We consider the Sprint Retrospective to be a very important part our Scrum process. The Sprint Retrospective happens at the end of each sprint, normally on Friday, after the Sprint Demo. This one-hour session helps us to get both positive and negative feedback from the team about the past sprint. By collecting, prioritizing, and discussing feedback from each member of team, we continue with activities that have a positive impact and eliminate negative behaviors.
One day before the Sprint Retrospective, our Scrum Master sends a form to collect the following feedback from each member of the team:
- Two things you liked about this sprint.
- Two things you didn’t like about this sprint.
- Two suggestions for improving our process going forward.
Everyone who wants to share feedback fills in the form at least 15 minutes before the Sprint Retrospective. The Scrum Master tries to combine feedback from different members of the team if it looks similar or related. When done, the Scrum Master prints the answers and pins them to a physical board, grouping them by pluses, minuses and suggestions.

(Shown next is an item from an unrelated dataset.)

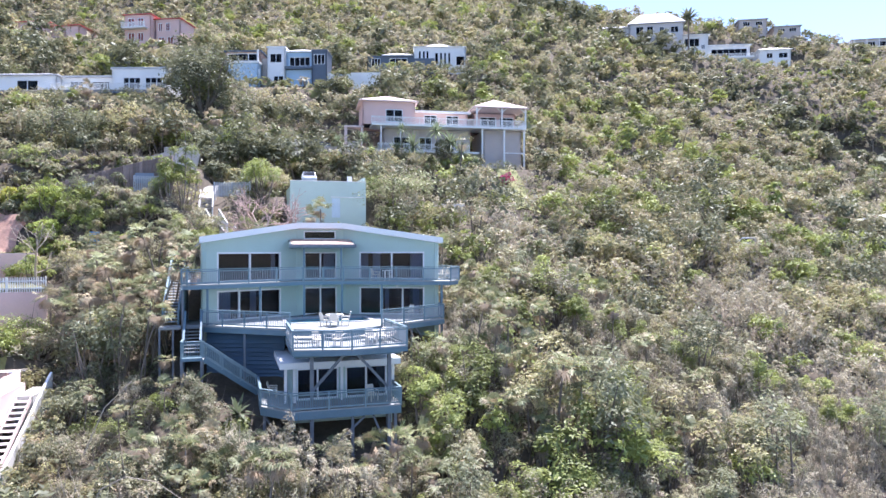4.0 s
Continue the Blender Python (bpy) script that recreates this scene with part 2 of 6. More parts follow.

The whole team gets together and cast votes in support of each piece of feedback. Depending on the number of answers and people attending, each team member can cast two to four votes. Normally, everyone gets three votes.
We combine the total number of votes cast in both St.Petersburg and Munich. When the voting is over, the Scrum Master calculates the totals and ranks the feedback from the most voted to the least voted.

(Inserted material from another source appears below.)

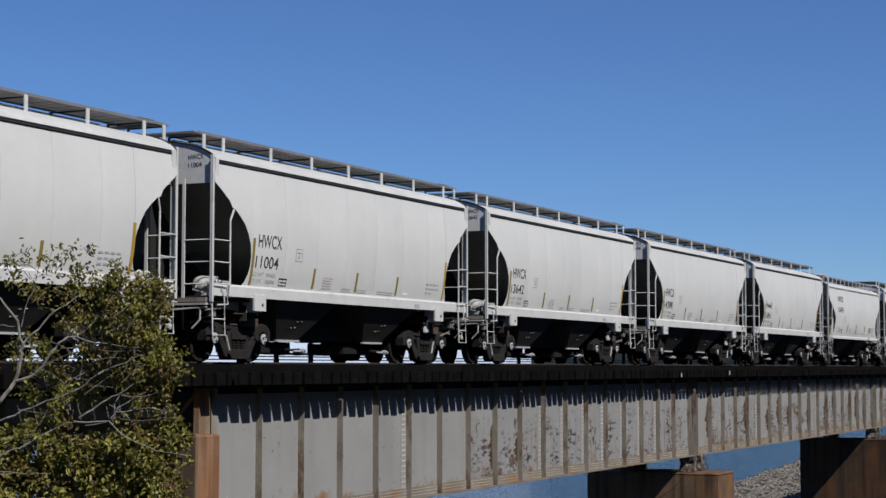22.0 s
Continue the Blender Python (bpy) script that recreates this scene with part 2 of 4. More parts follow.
w = bpy.data.materials.new("lake_water")
w.use_nodes = True
b = w.node_tree.nodes["Principled BSDF"]
b.inputs["Base Color"].default_value = (0.004, 0.017, 0.047, 1)
b.inputs["Roughness"].default_value, b.inputs["IOR"].default_value = 0.12, 1.33
nz = w.node_tree.nodes.new("ShaderNodeTexNoise")
nz.inputs["Scale"].default_value, nz.inputs["Detail"].default_value = 1.6, 4
gc = w.node_tree.nodes.new("ShaderNodeTexCoord")
w.node_tree.links.new(gc.outputs["Object"], nz.inputs["Vector"])
bp = w.node_tree.nodes.new("ShaderNodeBump")
bp.inputs["Strength"].default_value, bp.inputs["Distance"].default_value = 1.0, 0.5
w.node_tree.links.new(nz.outputs["Fac"], bp.inputs["Height"])
w.node_tree.links.new(bp.outputs["Normal"], b.inputs["Normal"])
M["water"] = w


# ---- mesh helpers ----
def box(bm, x0, x1, y0, y1, z0, z1):
    v = [bm.verts.new(p) for p in ((x0, y0, z0), (x1, y0, z0), (x1, y1, z0), (x0, y1, z0), (x0, y0, z1), (x1, y0, z1), (x1, y1, z1), (x0, y1, z1))]
    for f in ((0, 3, 2, 1), (4, 5, 6, 7), (0, 1, 5, 4), (1, 2, 6, 5), (2, 3, 7, 6), (3, 0, 4, 7)):
        bm.faces.new([v[i] for i in f])
    return v


def prism(bm, pts, y0, y1, axis="y"):
    """Extrude a closed outline of (a, c) pairs between two planes of the given axis."""
    def place(a, c, d):
        return (a, d, c) if axis == "y" else (d, a, c) if axis == "x" else (a, c, d)
    lo, hi = [bm.verts.new(place(a, c, y0)) for a, c in pts], [bm.verts.new(place(a, c, y1)) for a, c in pts]
    n = len(pts)
    faces = [bm.faces.new(lo), bm.faces.new(hi[::-1])]
    for i in range(n):
        faces.append(bm.faces.new((lo[i], hi[i], hi[(i + 1) % n], lo[(i + 1) % n])))
    bmesh.ops.recalc_face_normals(bm, faces=faces)


def tube(bm, pts, r, seg=6, r_end=None):
    """A round bar along a line of points."""
    pts = [Vector(p) for p in pts]
    rings = []
    for i, p in enumerate(pts):
        d = (pts[min(i + 1, len(pts) - 1)] - pts[max(i - 1, 0)]).normalized()
        side = d.cross(Vector((0, 0, 1)) if abs(d.z) < 0.9 else Vector((1, 0, 0))).normalized()
        up = side.cross(d)
        rr = r if r_end is None else r + (r_end - r) * i / (len(pts) - 1)
        rings.append([bm.verts.new(p + rr * (math.cos(a) * side + math.sin(a) * up)) for a in [2 * math.pi * k / seg for k in range(seg)]])
    for a, c in zip(rings, rings[1:]):
        for k in range(seg):
            bm.faces.new((a[k], a[(k + 1) % seg], c[(k + 1) % seg], c[k]))
    bm.faces.new(rings[0][::-1])
    bm.faces.new(rings[-1])


def lathe_y(bm, prof, cx=0.0, cz=0.0, seg=24, mat_index=0):
    """Turn an outline of (radius, y) about an axis along y."""
    rings = [[bm.verts.new((cx + r * math.cos(a), y, cz + r * math.sin(a))) for a in [2 * math.pi * k / seg for k in range(seg)]] for r, y in prof]
    fs = []
    for a, c in zip(rings, rings[1:]):
        for k in range(seg):
            fs.append(bm.faces.new((a[k], a[(k + 1) % seg], c[(k + 1) % seg], c[k])))
    fs += [bm.faces.new(rings[0][::-1]), bm.faces.new(rings[-1])]
    for f in fs:
        f.material_index = mat_index
    bmesh.ops.recalc_face_normals(bm, faces=fs)


def grid(bm, rows):
    """Join rows of points into a sheet."""
    vs = [[bm.verts.new(p) for p in r] for r in rows]
    return [bm.faces.new((a[i], a[i + 1], c[i + 1], c[i])) for a, c in zip(vs, vs[1:]) for i in range(len(a) - 1)]


def mesh_of(name, bm, materials, smooth=None):
    me = bpy.data.meshes.new(name)
    bm.to_mesh(me)
    bm.free()
    for m in materials if isinstance(materials, (list, tuple)) else [materials]:
        me.materials.append(m)
    if smooth is not None:
        me.polygons.foreach_set("use_smooth", [True] * len(me.polygons))
        me.set_sharp_from_angle(angle=radians(smooth))
    return me


def part(name, bm, material, parent, label="", smooth=None, at=None, kind=""):
    me = bm if isinstance(bm, bpy.types.Mesh) else mesh_of(name, bm, material, smooth)
    ob = new(name, me)
    ob.parent = parent
    if at is not None:
        ob.location = at
    return tagged(ob, label, kind=kind)


def thing(name, label, category, group="", at=(0, 0, 0), kind=""):
    ob = new(name)
    ob.location = at
    return tagged(ob, label, category, group, kind)


def lettering(text, height, width):
    """Flat lettering as a mesh, its lower left corner at the origin, with its strokes made heavier."""
    cu = bpy.data.curves.new("lettering", "FONT")
    cu.body, cu.size, cu.offset, cu.resolution_u = text, 1.0, 0.004, 3
    tmp = bpy.data.objects.new("lettering", cu)
    me = bpy.data.meshes.new_from_object(tmp)
    bpy.data.objects.remove(tmp)
    bpy.data.curves.remove(cu)
    co = np.empty(len(me.vertices) * 3)
    me.vertices.foreach_get("co", co)
    co = co.reshape(-1, 3)
    lo, hi = co.min(0), co.max(0)
    co = (co - lo) / np.maximum(hi - lo, 1e-6) * np.array([width, height, 0])
    return me, co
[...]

Starting with the piece of feedback that received the most votes, we discuss each item as a team. The Product Owner normally moderates the discussion, so it doesn’t take too long and stays focused. When all the opinions are shared, the Scrum Master summarizes the action items we need to take in the next sprint in order to keep what’s working well (for positive feedback) or resolve the issue (for negative feedback).
The Sprint Retrospective is over when all of the items (or items that received at least two votes) are discussed. Afterwards, the Scrum Master adds the action items to the Retrospective page and shares it with the team. This helps the team stay focused on these action items during the next sprint and lets anyone who missed the Sprint Retrospective stay up to date.
Conclusion
That was a pretty long story about How we Scrum inside the YouTrack team. I hope you found something to borrow and practice in your team, or just saw something that sparked your imagination and helped you reinvent your process. However, the main idea of the whole series is to share our experience. We believe that the key to a successful development process is not in following any strict guidelines and methodologies, but rather in adopting good practices to our specific needs and goals. Be agile in your own way!